Quella di ieri è stata una delle giornate più drammatiche per il governo Conte. Non solo per la quantità dei contagi o dei morti, per le rivolte popolari scatenatesi a Napoli e per il grido di dolore che si alza da un numero sempre maggiore di ospedali. È stato il giorno in cui è balzata agli occhi di tutti l’incapacità del governo di decidere. Una paralisi aggravata dal fatto che lo scoglio è lo scontro con le regioni, il cui rappresentante, Stefano Bonaccini, governatore dell’Emilia-Romagna, è uno che dovrebbe essere dalla parte del governo visto che è del Pd. Invece no. Bonaccini ha messo nero su bianco in una lettera che gli amministratori locali non vogliono sentire le solite ricette paternalistiche. Chiedono fatti ai quali l’esecutivo non è stato in grado di rispondere.



Il confronto tra la lettera di Bonaccini e la bozza di Dpcm uscita da Palazzo Chigi e più volte rimaneggiata nell’arco della giornata chiarisce le differenze tra le opposte visioni. Il governo vuole un coprifuoco di fatto: chiusura di bar e ristoranti alle 18 e tutta la domenica, chiusura di piscine, palestre, sale gioco, cinema e teatri, didattica a distanza al 75% nelle scuole superiori e una serie di misure “fortemente raccomandate”: non ospitare estranei a casa, non uscire dal proprio comune di residenza, eccetera. Eventuali risarcimenti alle attività danneggiate dalle chiusure saranno decisi più avanti. I problemi della sanità e dei trasporti vengono scaricati sulla scuola e su settori economici che hanno già sofferto, hanno dovuto investire per adeguarsi alle nuove norme e adesso sono ancora costretti a sprangare gli ingressi.



La Conferenza delle regioni invece chiede tutt’altro: bar chiusi alle 20 e ristoranti alle 23, aperture domenicali, libertà per i centri sportivi e di ritrovo con la sola eccezione dei centri commerciali nel fine settimana, didattica a distanza nel 100% delle superiori. Ma soprattutto le regioni pongono due questioni ignorate dal governo: il “ristoro” per le attività economiche colpite dalle chiusure e una svolta nella campagna di tamponi finora fatti a tappeto, mentre – secondo le regioni – dovrebbero essere limitati ai sintomatici e loro familiari per evitare il collasso della sanità.

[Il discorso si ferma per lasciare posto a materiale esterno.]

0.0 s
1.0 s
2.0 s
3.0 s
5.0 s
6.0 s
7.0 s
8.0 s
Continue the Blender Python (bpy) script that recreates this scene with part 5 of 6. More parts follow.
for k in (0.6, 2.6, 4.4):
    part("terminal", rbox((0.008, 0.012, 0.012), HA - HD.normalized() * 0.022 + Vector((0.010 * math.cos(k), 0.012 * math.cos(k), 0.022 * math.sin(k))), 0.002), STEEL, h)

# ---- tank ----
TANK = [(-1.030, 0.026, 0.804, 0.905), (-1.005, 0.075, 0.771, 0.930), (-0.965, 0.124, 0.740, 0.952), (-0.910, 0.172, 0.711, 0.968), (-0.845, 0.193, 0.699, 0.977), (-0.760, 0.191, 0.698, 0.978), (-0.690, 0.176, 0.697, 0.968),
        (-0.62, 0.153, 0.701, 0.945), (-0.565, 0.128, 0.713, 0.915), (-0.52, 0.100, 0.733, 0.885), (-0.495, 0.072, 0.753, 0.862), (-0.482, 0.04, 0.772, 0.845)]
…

I palazzi romani vorrebbero usare gli stessi strumenti di marzo, cioè le chiusure progressive e nulla più; invece chi ha il polso della situazione reale vede le difficoltà della gente, soprattutto di chi non ha un lavoro fisso o tutelato, ma anche i drammatici problemi delle strutture di sanità pubblica. A marzo fu evidente la carenza di letti e attrezzature per le terapie intensive, e le regioni dove la medicina del territorio era meglio organizzata resistettero con più efficacia alla diffusione del virus. Oggi fortunatamente abbiamo molti meno ricoveri, anche per casi gravi, ma è andata in crisi proprio quella medicina di base che doveva garantirci protezione. Ospedali, pronto soccorso e ambulatori sono presi d’assalto per un po’ di febbre, per i vaccini antinfluenzali, per i certificati medici (ogni tampone ha bisogno di una prescrizione), per fare i tamponi molecolari e quelli rapidi, e naturalmente devono assistere tutti gli altri malati che reclamano il sacrosanto diritto di non essere lasciati indietro. In molti ospedali sta tornando l’emergenza e al personale si chiedono nuovi sacrifici per turni aggiuntivi, visto che parecchi tra medici e infermieri, il cui numero è già insufficiente, sono costretti a restare a casa.

Sembrava che Giuseppe Conte dovesse annunciare il nuovo giro di vite già ieri sera. Dovrebbe farlo oggi, se il braccio di ferro con le regioni sarà risolto. Il lavoro di mediazione sarà lungo e tortuoso. Resta la fotografia di ieri, con il caos che si sta impadronendo anche degli ambienti che dovrebbero mantenere la lucidità di decidere per il meglio.